Failure As An Opportunity
As the week of running went on, the route took us inland – to ever-hotter and more vast plains. On the fourth stage, the heat peaked – and stopped many runners in their tracks. One of my friends had to get an IV administered on the course. Many runners didn’t complete that day because of the heat – including Simon. The IBM system functioned fine in the end – but his body wasn’t used to the 40+degC heat. After all, when you live in the UK there’s a lack of opportunities to do heat-resistance training for one of these event.s
“When there’s a failure, there’s always the possibility of a return,” Simon said. “And I think a lot of the time you want to return because… failure’s a great learning tool. But at the same time, you almost want to go back to yourself and prove that you can do it. Failure’s only really a negative thing when you see it as a total failure. Then you just walk away without trying. That’s when failure is bad. So yeah, I’ve failed, but lessons learned, let’s go back.”
Simon hasn’t committed to returning to the desert yet. But having proved the IBM system works, he’s now working on the new augmented technology to let him run the NYC marathon. And when he’s not doing that, he’s training for his first triathlon.

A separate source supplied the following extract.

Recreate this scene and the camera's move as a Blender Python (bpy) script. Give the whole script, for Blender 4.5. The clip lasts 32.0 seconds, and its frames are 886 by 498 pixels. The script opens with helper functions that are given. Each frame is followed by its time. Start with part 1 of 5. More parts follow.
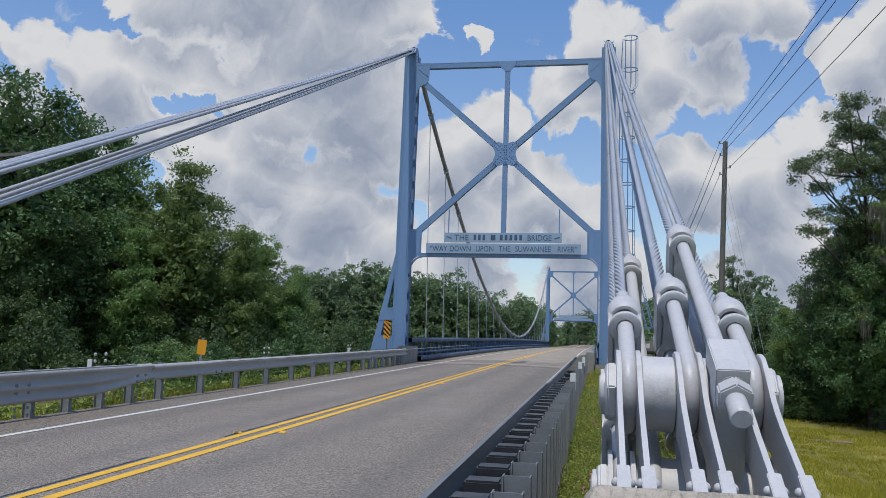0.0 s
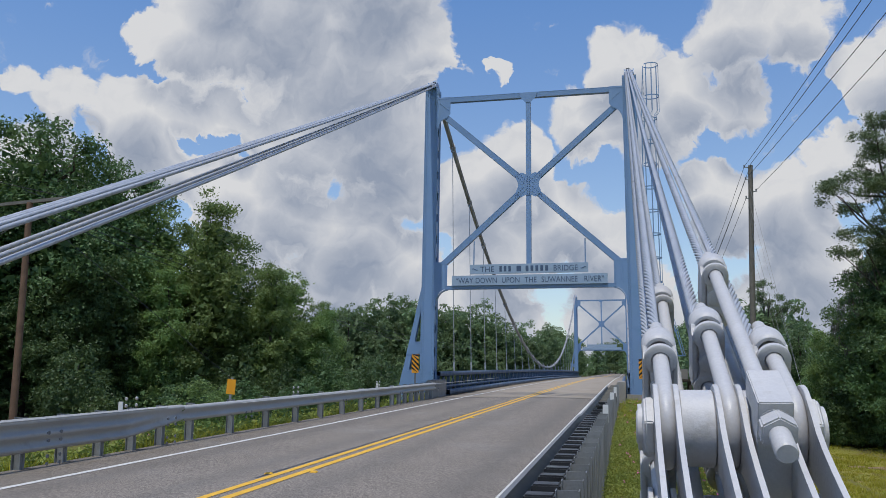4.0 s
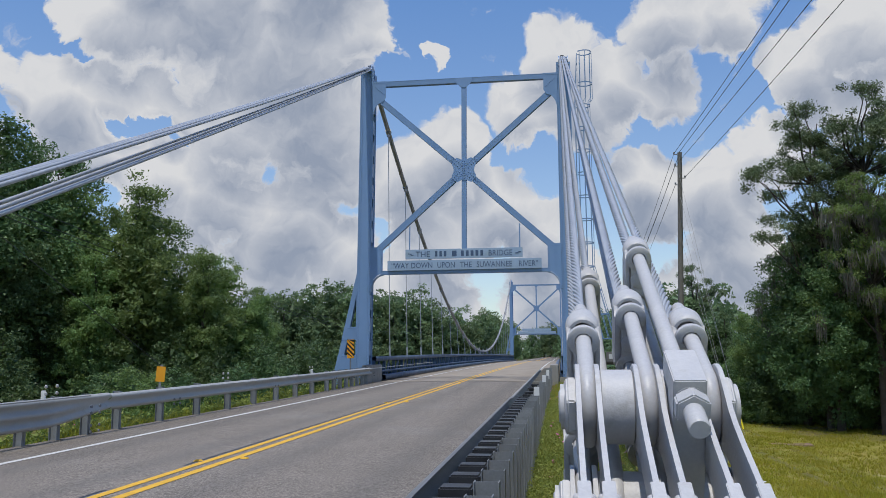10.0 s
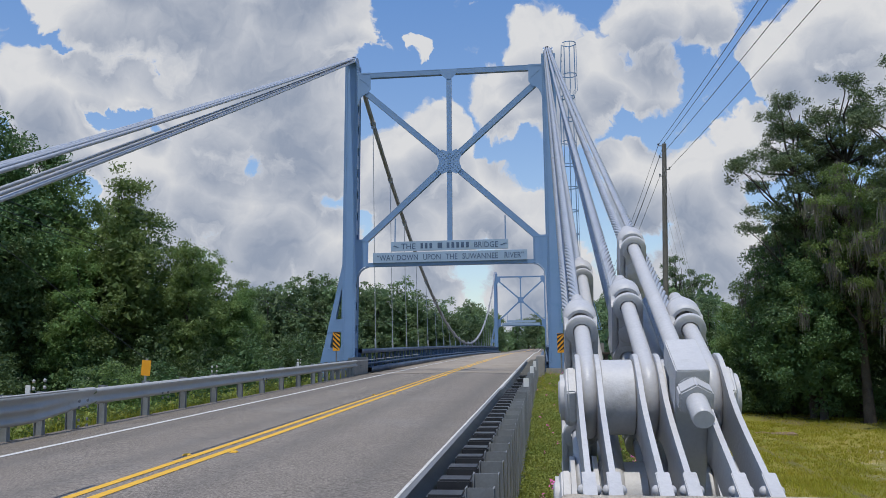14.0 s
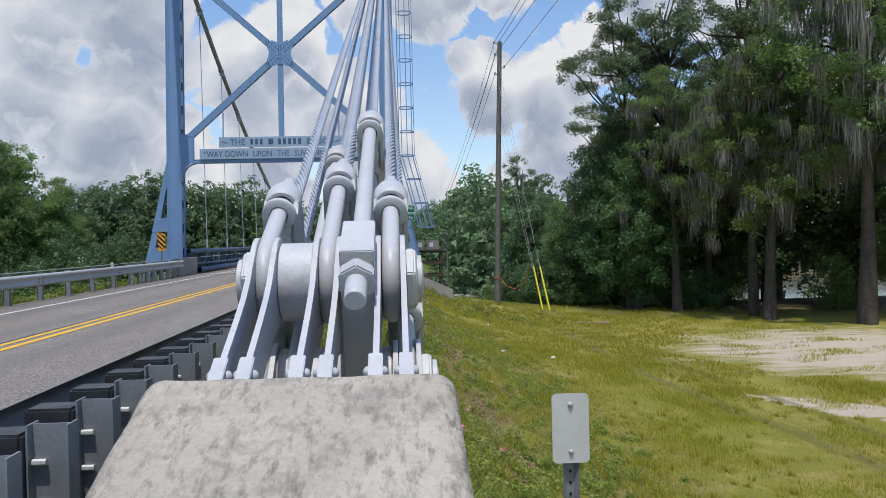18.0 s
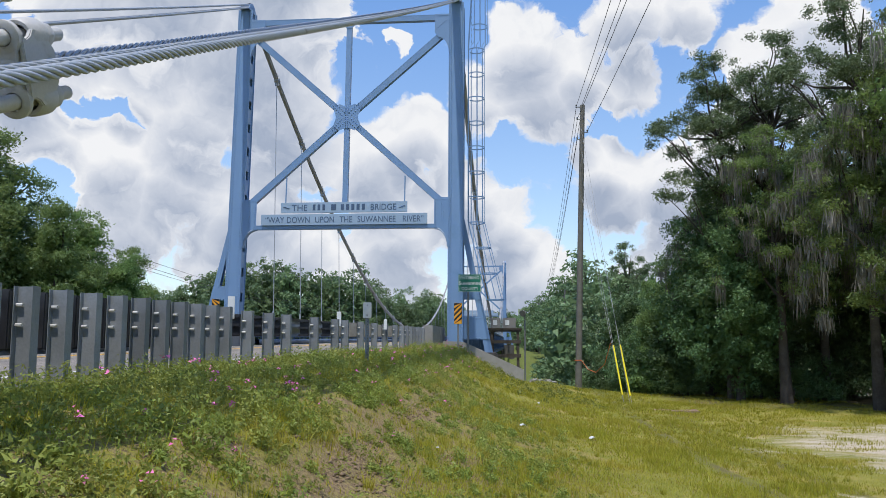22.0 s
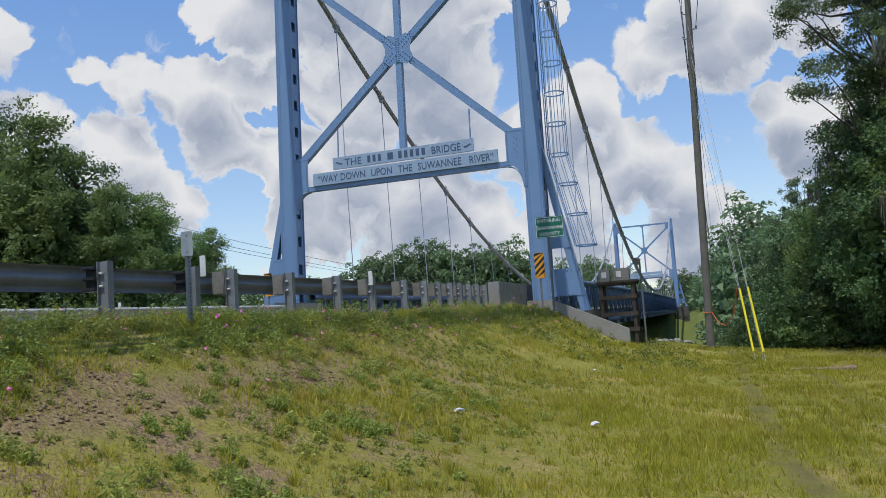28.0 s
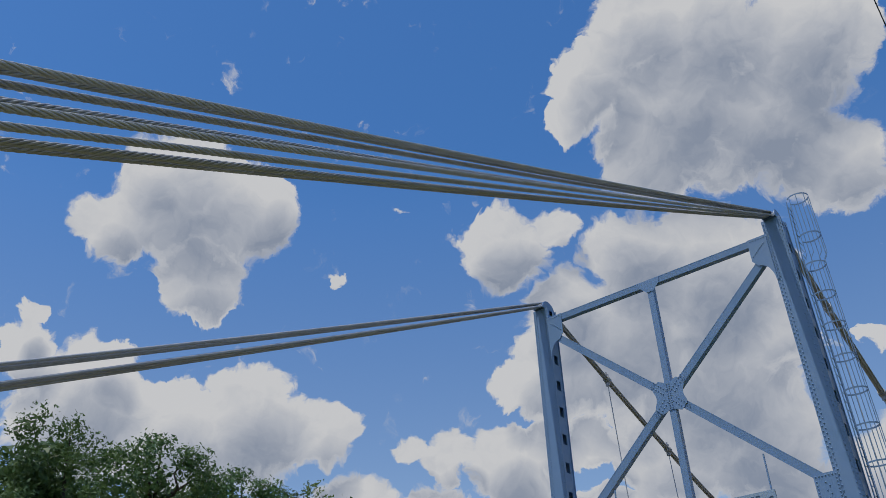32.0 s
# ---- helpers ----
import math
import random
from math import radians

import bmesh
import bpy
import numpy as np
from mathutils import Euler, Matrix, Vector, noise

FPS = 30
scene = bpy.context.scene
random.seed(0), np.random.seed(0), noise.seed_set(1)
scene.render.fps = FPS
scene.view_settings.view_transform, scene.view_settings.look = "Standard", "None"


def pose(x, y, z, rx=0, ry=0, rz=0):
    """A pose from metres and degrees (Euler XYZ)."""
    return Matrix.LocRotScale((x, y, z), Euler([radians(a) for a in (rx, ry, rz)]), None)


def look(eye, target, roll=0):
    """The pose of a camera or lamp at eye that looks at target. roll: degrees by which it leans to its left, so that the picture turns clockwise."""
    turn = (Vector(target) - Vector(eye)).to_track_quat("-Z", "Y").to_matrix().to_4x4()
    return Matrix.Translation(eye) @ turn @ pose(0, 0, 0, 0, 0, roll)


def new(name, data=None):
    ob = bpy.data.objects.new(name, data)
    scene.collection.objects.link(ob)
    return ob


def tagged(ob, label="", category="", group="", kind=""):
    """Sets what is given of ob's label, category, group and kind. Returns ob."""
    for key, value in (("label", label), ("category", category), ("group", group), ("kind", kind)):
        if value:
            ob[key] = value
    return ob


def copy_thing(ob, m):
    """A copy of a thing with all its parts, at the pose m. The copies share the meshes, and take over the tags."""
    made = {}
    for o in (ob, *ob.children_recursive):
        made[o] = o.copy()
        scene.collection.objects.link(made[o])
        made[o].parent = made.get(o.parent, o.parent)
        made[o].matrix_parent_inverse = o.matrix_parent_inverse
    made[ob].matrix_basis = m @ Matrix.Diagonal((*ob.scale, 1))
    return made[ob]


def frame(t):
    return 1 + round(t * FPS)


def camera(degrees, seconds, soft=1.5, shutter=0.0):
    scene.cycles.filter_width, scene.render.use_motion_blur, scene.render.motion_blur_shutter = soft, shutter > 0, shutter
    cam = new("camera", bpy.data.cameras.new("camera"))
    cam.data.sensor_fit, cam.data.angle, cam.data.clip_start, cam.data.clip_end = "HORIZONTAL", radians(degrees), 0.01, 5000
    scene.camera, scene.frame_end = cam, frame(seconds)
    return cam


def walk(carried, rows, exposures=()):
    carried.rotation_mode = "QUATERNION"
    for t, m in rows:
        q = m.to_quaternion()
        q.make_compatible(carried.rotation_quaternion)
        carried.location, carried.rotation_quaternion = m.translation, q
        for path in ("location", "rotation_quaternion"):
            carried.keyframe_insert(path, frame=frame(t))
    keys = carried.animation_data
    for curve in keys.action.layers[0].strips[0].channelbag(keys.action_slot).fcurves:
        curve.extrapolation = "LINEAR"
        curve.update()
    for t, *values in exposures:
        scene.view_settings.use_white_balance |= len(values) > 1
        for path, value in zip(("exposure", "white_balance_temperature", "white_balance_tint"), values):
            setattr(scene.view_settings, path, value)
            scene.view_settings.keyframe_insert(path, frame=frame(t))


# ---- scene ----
cam = camera(56.6, 32.0, 0.6)
PATH = [
    (0, (4.574, 0.759, 1.303), (4.206, 2.713, 1.518), 1.7),
    (0.5, (4.561, 0.774, 1.304), (4.186, 2.726, 1.52), 1.8),
    (1, (4.492, 0.814, 1.294), (3.929, 2.722, 1.503), 1.4),
    (1.5, (4.474, 0.822, 1.289), (3.837, 2.705, 1.5), 0.1),
    (2, (4.518, 0.83, 1.326), (3.891, 2.717, 1.539), 0.0),
    (2.5, (4.536, 0.85, 1.333), (4.04, 2.772, 1.581), 0.3),
    (3, (4.536, 0.837, 1.334), (4.108, 2.769, 1.624), 0.2),
    (3.5, (4.533, 0.817, 1.337), (4.106, 2.749, 1.629), 0.3),
    (5.5, (4.605, 0.768, 1.322), (4.188, 2.704, 1.606), 0.3),
    (6, (4.6, 0.781, 1.325), (4.293, 2.737, 1.606), 0.5),
    (6.5, (4.6, 0.792, 1.326), (4.296, 2.748, 1.609), 0.6),
    (7, (4.584, 0.786, 1.321), (4.279, 2.742, 1.603), 0.7),
    (7.5, (4.587, 0.786, 1.321), (4.281, 2.743, 1.597), 0.5),
    (8, (4.594, 0.802, 1.314), (4.293, 2.763, 1.568), 0.7),
    (8.5, (4.6, 0.802, 1.319), (4.292, 2.762, 1.574), 0.1),
    (9, (4.608, 0.779, 1.324), (4.304, 2.739, 1.582), -0.1),
    (9.5, (4.612, 0.81, 1.322), (4.314, 2.771, 1.577), -0.3),
    (10, (4.609, 0.798, 1.32), (4.332, 2.762, 1.576), -0.3),
    (10.5, (4.597, 0.805, 1.316), (4.319, 2.769, 1.572), 0.4),
    (11, (4.591, 0.805, 1.303), (4.314, 2.77, 1.553), 1.0),
    (11.5, (4.591, 0.833, 1.306), (4.351, 2.803, 1.552), 0.7),
    (12, (4.591, 0.846, 1.307), (4.355, 2.816, 1.558), 0.4),
    (12.5, (4.571, 0.877, 1.318), (4.336, 2.847, 1.571), 0.1),
    (13, (4.528, 0.817, 1.314), (4.29, 2.786, 1.566), -0.6),
    (13.5, (4.519, 0.861, 1.316), (4.282, 2.832, 1.559), -0.8),
    (15.5, (4.52, 0.753, 1.299), (4.278, 2.73, 1.477), 0.2),
    (16, (4.536, 0.769, 1.277), (4.306, 2.753, 1.373), 0.1),
    (16.5, (4.645, 0.746, 1.261), (4.445, 2.735, 1.32), -0.3),
    (17, (4.919, 0.719, 1.255), (4.717, 2.708, 1.306), -0.6),
    (17.5, (5.195, 0.921, 1.22), (5.175, 2.921, 1.221), -1.0),
    (18, (5.462, 1.178, 1.207), (5.571, 3.175, 1.196), -1.3),
    (18.5, (5.801, 1.38, 1.126), (5.884, 3.377, 1.077), -1.2),
    (19, (6.065, 1.615, 0.901), (6.164, 3.609, 0.779), -1.1),
    (19.5, (6.367, 1.968, 0.647), (6.509, 3.961, 0.548), -0.6),
    (20, (6.673, 2.558, 0.593), (6.68, 4.558, 0.589), -3.4),
    (20.5, (6.946, 3.173, 0.494), (6.961, 5.173, 0.505), -3.0),
    (21, (7.266, 3.53, 0.427), (7.238, 5.528, 0.516), -1.9),
    (21.5, (7.548, 3.957, 0.32), (7.402, 5.942, 0.516), 0.4),
    (22, (7.852, 4.529, 0.207), (7.67, 6.508, 0.433), 0.1),
    (22.5, (8.047, 5.075, 0.154), (7.843, 7.057, 0.328), -1.5),
    (23, (8.217, 5.596, 0.09), (7.975, 7.579, 0.193), -2.2),
    (23.5, (8.559, 6.086, 0.02), (8.2, 8.05, 0.134), -3.0),
    (24, (8.801, 6.715, -0.047), (8.544, 8.695, 0.069), -1.9),
    (24.5, (9.057, 7.252, -0.119), (8.778, 9.23, -0.009), -1.8),
    (26.5, (10.062, 9.691, -0.232), (9.622, 11.64, -0.137), -1.5),
    (27, (10.315, 10.338, -0.266), (9.756, 12.256, -0.167), -2.9),
    (27.5, (10.527, 10.838, -0.303), (9.946, 12.748, -0.181), -3.7),
    (28, (10.8, 11.336, -0.35), (10.195, 13.234, -0.168), -4.1),
    (28.5, (10.96, 11.965, -0.384), (10.344, 13.857, -0.18), -3.9),
    (29, (11.115, 12.589, -0.431), (10.486, 14.476, -0.221), -3.4),
    (29.5, (11.244, 13.186, -0.387), (10.605, 15.056, -0.078), -2.7),
    (30, (11.344, 13.640, -0.187), (10.719, 15.409, 0.497), -3.2),
    (30.5, (11.369, 13.772, -0.065), (10.587, 15.444, 0.691), -3.0),
    (31, (11.193, 13.791, 0.064), (10.438, 15.397, 0.971), -4.0),
    (31.5, (11.101, 13.777, 0.099), (10.357, 15.345, 1.076), -4.4),
    (32, (11.108, 13.750, 0.114), (10.074, 15.100, 1.146), -3.8),
]
walk(cam, [(t, look(eye, target, roll)) for t, eye, target, roll in PATH], [(0, -0.42), (15.5, -0.36), (18, -0.18), (20, -0.08), (21, 0.06), (22.3, -0.04), (24, -0.1), (28, -0.24), (29.5, -0.28), (30.2, -0.44), (32, -0.7)])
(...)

“One of my favourite things to do is jump on a plane and run somewhere else. If you say yes to more things, incredible things can happen. I’ve said ‘yes’ to a lot of events where I wasn’t sure what I was getting into, but something caught my eye. I go to the event with an open mind, and the next thing that happens is I bump into someone who turns out to be interesting. Then we do something really cool together.
A great day is when you come up with these ideas, and you imagine it, and the day that someone says ‘yes’ – you know, for example when 4 Deserts agreed to have me in Namibia! And the next great day is making and proving the technology. So I guess, every day that an idea and a dream get one step closer to reality is a great day.”